Malam hari sebelum pulang
istirahat, suami Mbak Nelita mengajak kami mampir ke Rumah Makan Kartini, untuk
mencicipi "cake" (dibaca dalam bahasa Indonesia, bukan bahasa Inggris. Makanan berkuah, seperti karee, ini adalah salah satu menu khas dari Sampang. Tambah lezat jika ditambah cincangan cabe rawit.
Marcusuar Cinta
Saat kami pun kembali ke
Surabaya. Tapi sebelum pulang, kami sempatkan mampir ke sebuah lokasi marcusuar
tua di dekat rumah Mbak Nelita. Dengan suaminya, Mbak Nelita mengantar kami
menikmati marcusuar tersebut. Dilihat dari lokasinya, marcusuar ini seperti
cocok buat foto prewedding atau sesi pemotretan yang lainnya. Hamparan batu
karang, membentang luas di bawah marcusuar berwarna putih yang menjulang
setinggi gedung delapan lantai.
Puas mengabadikan momen di
marcusuar, kami singgah di sebuah perajin batik Sumenep yang ternama, Zaini,
Batik Melati. Menurut anak menantu pemilik gerai batik, batik Sumenep berbeda
dengan batik Madura lainnya. Batik Sumenep tidak banyak menampilkan warna yang
cerah dan terang, tetapi lebih condong ke gelap dan lembut, seperti hijau tua,
ungu, merah marun, biru, dan coklat. Motifnya juga lebih kaya, karena ada unsur
keraton yang menghiasi motif batik Sumenep. Motifnya ada yang komplek, namun
ada juga yang sederhana.
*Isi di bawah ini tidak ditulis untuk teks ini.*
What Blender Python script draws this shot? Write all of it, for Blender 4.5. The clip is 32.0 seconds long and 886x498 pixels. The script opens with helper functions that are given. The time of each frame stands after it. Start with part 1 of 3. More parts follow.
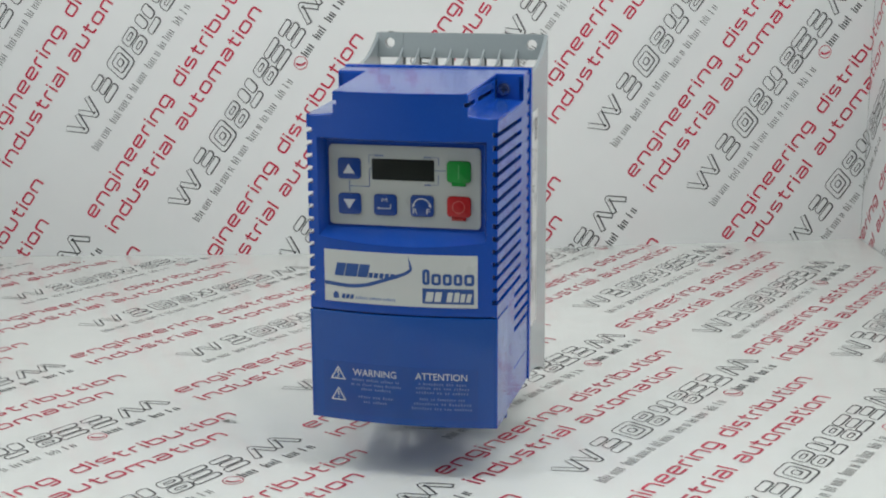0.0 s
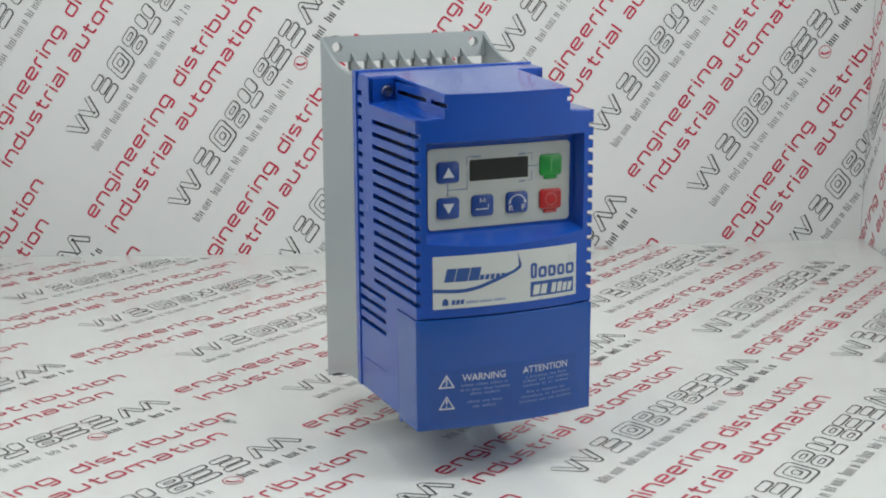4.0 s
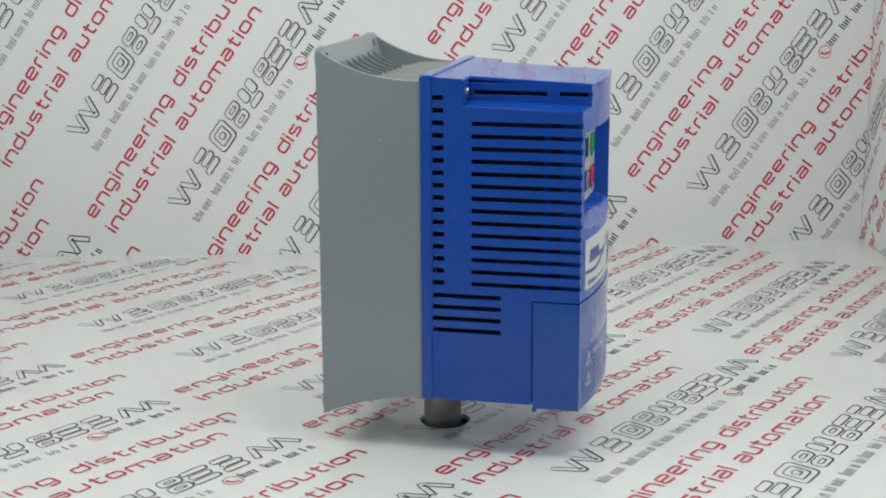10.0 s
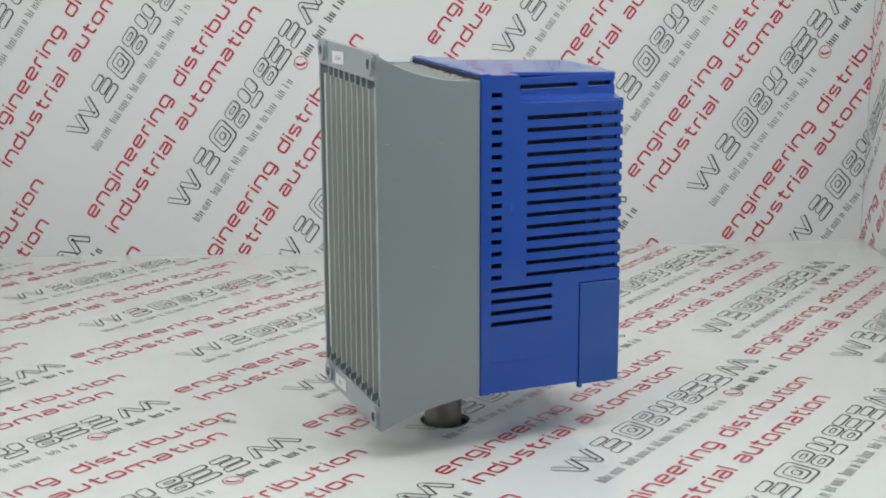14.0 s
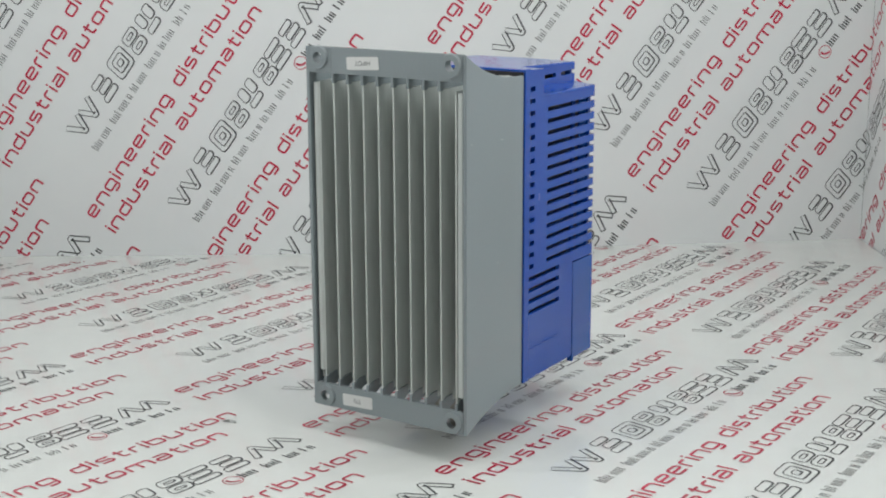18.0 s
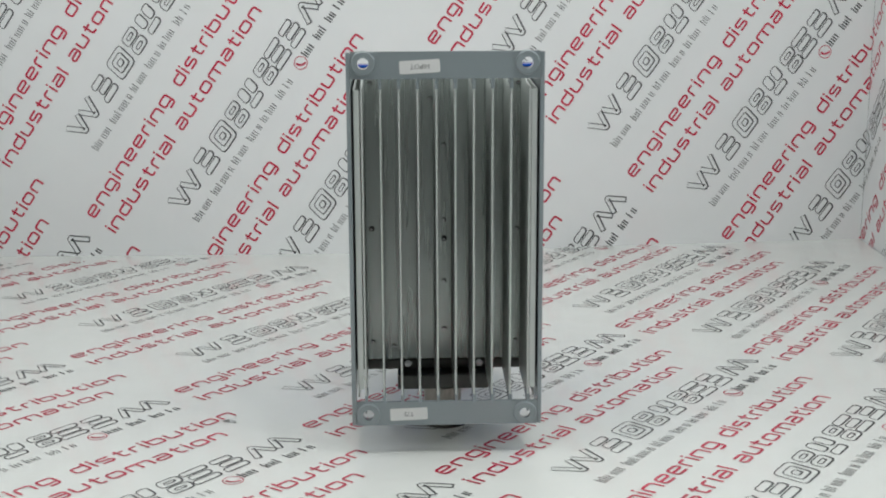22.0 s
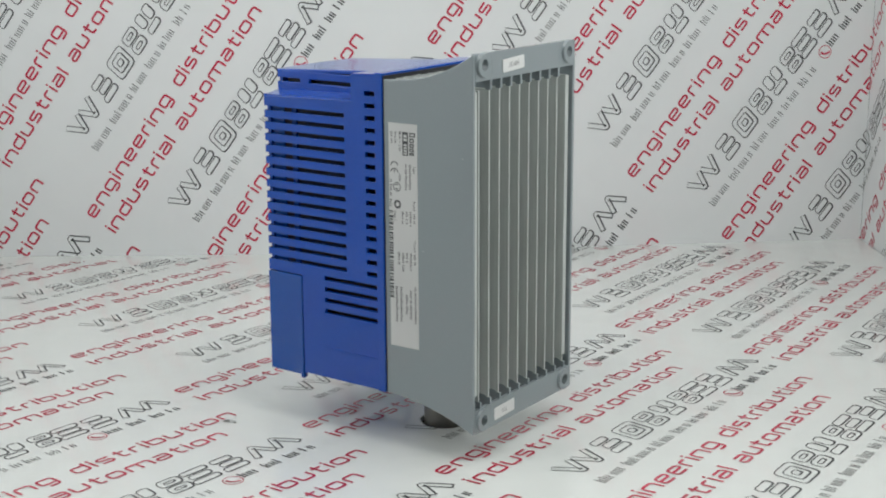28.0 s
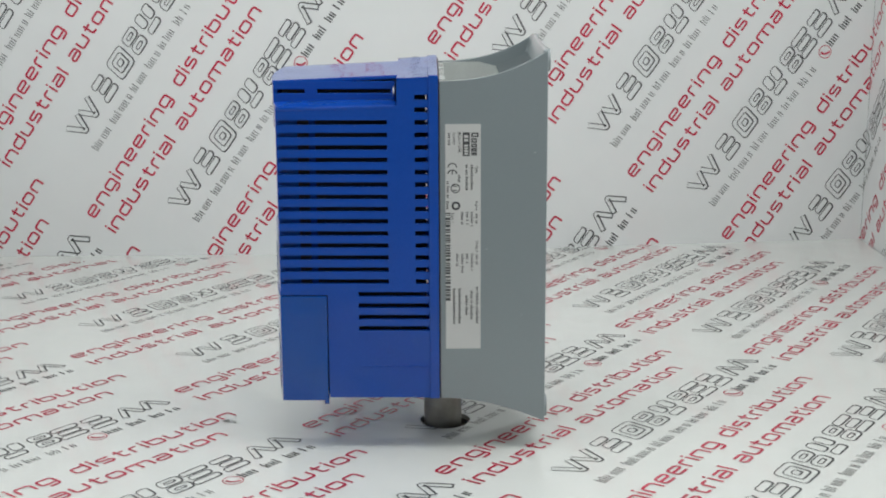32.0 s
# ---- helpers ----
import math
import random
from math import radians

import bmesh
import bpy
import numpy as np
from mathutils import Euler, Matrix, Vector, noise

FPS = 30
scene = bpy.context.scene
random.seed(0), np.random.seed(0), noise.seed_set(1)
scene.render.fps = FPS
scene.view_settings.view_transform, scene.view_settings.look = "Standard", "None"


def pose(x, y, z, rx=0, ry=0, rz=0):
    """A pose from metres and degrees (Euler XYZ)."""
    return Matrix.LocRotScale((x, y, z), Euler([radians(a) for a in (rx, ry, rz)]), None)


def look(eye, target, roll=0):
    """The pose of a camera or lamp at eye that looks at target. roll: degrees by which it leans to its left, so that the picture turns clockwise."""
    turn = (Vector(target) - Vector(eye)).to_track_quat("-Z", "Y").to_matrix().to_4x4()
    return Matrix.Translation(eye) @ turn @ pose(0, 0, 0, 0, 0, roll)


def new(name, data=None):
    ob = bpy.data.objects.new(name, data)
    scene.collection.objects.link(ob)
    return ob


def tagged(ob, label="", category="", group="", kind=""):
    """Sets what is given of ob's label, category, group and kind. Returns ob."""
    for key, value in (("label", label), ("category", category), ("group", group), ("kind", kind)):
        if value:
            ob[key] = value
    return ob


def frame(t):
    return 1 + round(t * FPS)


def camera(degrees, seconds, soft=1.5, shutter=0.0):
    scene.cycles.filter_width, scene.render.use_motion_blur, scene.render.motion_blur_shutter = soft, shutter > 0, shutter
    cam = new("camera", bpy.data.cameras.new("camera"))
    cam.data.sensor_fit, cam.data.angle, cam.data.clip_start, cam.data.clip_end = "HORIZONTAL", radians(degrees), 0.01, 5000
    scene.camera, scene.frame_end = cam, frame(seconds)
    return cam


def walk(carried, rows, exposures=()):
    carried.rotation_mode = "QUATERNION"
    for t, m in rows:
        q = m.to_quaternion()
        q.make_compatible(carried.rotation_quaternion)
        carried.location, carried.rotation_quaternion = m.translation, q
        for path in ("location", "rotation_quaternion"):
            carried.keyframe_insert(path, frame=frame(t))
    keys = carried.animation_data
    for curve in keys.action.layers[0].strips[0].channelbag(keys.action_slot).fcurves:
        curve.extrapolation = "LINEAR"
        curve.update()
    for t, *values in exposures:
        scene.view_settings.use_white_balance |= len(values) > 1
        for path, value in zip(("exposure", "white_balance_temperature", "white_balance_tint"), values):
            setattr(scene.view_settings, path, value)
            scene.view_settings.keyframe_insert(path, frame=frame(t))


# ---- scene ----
# A white light tent with printed backing sheets; a blue motor drive turns slowly on a spindle before a still camera.
cam = camera(33.610, 32.0, soft=2.0)
EYE, AIM, LEAN = (0.00000, -0.73392, 0.26529), (0.00054, -0.00392, 0.09327), -0.273
walk(cam, [(0, look(EYE, AIM, LEAN)), (32, look(EYE, AIM, LEAN))], exposures=[(0, 0.03), (9, 0.03), (14, 0.0), (22, -0.01), (25, -0.04), (28, 0.0), (30, 0.03), (32, 0.03)])
TURN_START, TURN_RATE, DRIVE_OFFSET = -13.109, 8.8616, -0.00045

# ---- light ----
world = bpy.data.worlds.new("room")
world.use_nodes = True
world.node_tree.nodes["Background"].inputs[0].default_value = (0.9, 0.95, 1.0, 1)
world.node_tree.nodes["Background"].inputs[1].default_value = 0.12
scene.world = world


def area_lamp(name, eye, target, width, depth, watts, colour):
    data = bpy.data.lights.new(name, "AREA")
    data.shape, data.size, data.size_y, data.energy, data.color = "RECTANGLE", width, depth, watts, colour
    ob = new(name, data)
    ob.matrix_world = look(eye, target)
    return ob


area_lamp("tent_top_lamp", (0.06, 0.02, 0.74), (0.06, 0.02, 0), 0.64, 0.6, 0.54, (0.99, 1.0, 0.975))
area_lamp("tent_strip_lamp", (0.06, -0.21, 0.72), (0.06, -0.16, 0), 0.5, 0.06, 1.2, (0.99, 1.0, 0.975))
area_lamp("tent_left_lamp", (-0.42, -0.08, 0.28), (0.0, -0.02, 0.10), 0.5, 0.6, 1.42, (0.985, 1.0, 0.99))
area_lamp("tent_right_lamp", (0.345, -0.08, 0.28), (0.0, -0.02, 0.10), 0.5, 0.6, 1.24, (0.985, 1.0, 0.99))


# ---- materials ----
def waves(mat, scale, distance):
    """Broad shallow buckling of a sheet."""
    nt = mat.node_tree
    co, no, bp = nt.nodes.new("ShaderNodeTexCoord"), nt.nodes.new("ShaderNodeTexNoise"), nt.nodes.new("ShaderNodeBump")
    no.inputs["Scale"].default_value, no.inputs["Detail"].default_value = scale, 1
    bp.inputs["Distance"].default_value, bp.inputs["Strength"].default_value = distance, 1
    nt.links.new(co.outputs["Object"], no.inputs["Vector"])
    nt.links.new(no.outputs["Fac"], bp.inputs["Height"])
    nt.links.new(bp.outputs["Normal"], nt.nodes["Principled BSDF"].inputs["Normal"])
    nt.links.new(bp.outputs["Normal"], nt.nodes["Principled BSDF"].inputs["Coat Normal"])


def material(name, colour, rough=0.5, metal=0.0, grain=0.0, grain_scale=400.0, bump=0.0, stain=0.0, stain_scale=12.0, spec=0.5, coat=0.0, coat_rough=0.07, stretch=(1, 1, 1), wave=0.0, vary=0.06):
    """A principled surface with fine grain, broad stains and a faint relief."""
    m = bpy.data.materials.new(name)
    m.use_nodes = True
    nt = m.node_tree
    b = nt.nodes["Principled BSDF"]
    b.inputs["Base Color"].default_value = (*colour, 1)
    b.inputs["Roughness"].default_value = rough
    b.inputs["Metallic"].default_value = metal
    b.inputs["Specular IOR Level"].default_value = spec
    b.inputs["Coat Weight"].default_value = coat
    b.inputs["Coat Roughness"].default_value = coat_rough
    co = nt.nodes.new("ShaderNodeTexCoord")
    mp = nt.nodes.new("ShaderNodeMapping")
    mp.inputs["Scale"].default_value = stretch
    nt.links.new(co.outputs["Object"], mp.inputs["Vector"])
    fine = nt.nodes.new("ShaderNodeTexNoise")
    fine.inputs["Scale"].default_value, fine.inputs["Detail"].default_value = grain_scale, 4
    broad = nt.nodes.new("ShaderNodeTexNoise")
    broad.inputs["Scale"].default_value, broad.inputs["Detail"].default_value = stain_scale, 5
    for n in (fine, broad):
        nt.links.new(mp.outputs["Vector"], n.inputs["Vector"])
    if grain or stain:
        last = None
        for n, amount in ((fine, grain), (broad, stain)):
            if not amount:
                continue
            ramp = nt.nodes.new("ShaderNodeMapRange")
            ramp.inputs["From Min"].default_value, ramp.inputs["From Max"].default_value = 0.2, 0.8
            ramp.inputs["To Min"].default_value, ramp.inputs["To Max"].default_value = 1 - amount, 1 + amount
            nt.links.new(n.outputs["Fac"], ramp.inputs["Value"])
            mix = nt.nodes.new("ShaderNodeMix")
            mix.data_type, mix.blend_type = "RGBA", "MULTIPLY"
            mix.inputs["Factor"].default_value = 1
            if last is None:
                mix.inputs[6].default_value = (*colour, 1)
            else:
                nt.links.new(last, mix.inputs[6])
            nt.links.new(ramp.outputs["Result"], mix.inputs[7])
            last = mix.outputs[2]
        nt.links.new(last, b.inputs["Base Color"])
        rr = nt.nodes.new("ShaderNodeMapRange")
        rr.inputs["From Min"].default_value, rr.inputs["From Max"].default_value = 0.2, 0.8
        rr.inputs["To Min"].default_value, rr.inputs["To Max"].default_value = max(rough - vary, 0.02), rough + vary
        nt.links.new(broad.outputs["Fac"], rr.inputs["Value"])
        nt.links.new(rr.outputs["Result"], b.inputs["Roughness"])
    if wave:
        sink = nt.nodes.new("ShaderNodeTexNoise")
        sink.inputs["Scale"].default_value, sink.inputs["Detail"].default_value = 55, 1
        nt.links.new(mp.outputs["Vector"], sink.inputs["Vector"])
        wv = nt.nodes.new("ShaderNodeBump")
        wv.inputs["Strength"].default_value, wv.inputs["Distance"].default_value = 1, wave
        nt.links.new(sink.outputs["Fac"], wv.inputs["Height"])
        nt.links.new(wv.outputs["Normal"], b.inputs["Normal"])
        nt.links.new(wv.outputs["Normal"], b.inputs["Coat Normal"])
    if bump:
        bp = nt.nodes.new("ShaderNodeBump")
        bp.inputs["Strength"].default_value, bp.inputs["Distance"].default_value = bump, 0.0004
        nt.links.new(fine.outputs["Fac"], bp.inputs["Height"])
        if wave:
            nt.links.new(wv.outputs["Normal"], bp.inputs["Normal"])
        nt.links.new(bp.outputs["Normal"], b.inputs["Normal"])
    return m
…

Perpaduan warna yang lembut dan gelap, serta adanya
kesan elegan, mewah, dan glamor, membuat batik Sumenep cocok sekali jika
dikenakan pada acara pesta atau upacara resmi.

“Sebentar, aku beliin dulu
buat kakakku,” ujar Nana, setelah berjibaku dengan tumpukan kain batik di
hadapannya. “Setelah belanja baru kita pulang yah. Bentar lagi yah
teman-teman,” pinta Nana.
Kemewahan batik Sumenep
melengkapi perjalanan kami di ujung timur Pulau Madura. Belum puas memang, tapi
kami berjanji lain waktu akan berkunjung dan lebih jauh menjelajahi Sumenep.
Jadi, tunggulah aku ya Sumenep... “Ngeeeenggg...,” bunyi knalpot motor kamu pun
ketika melaju kencang meninggalkan Sumenep.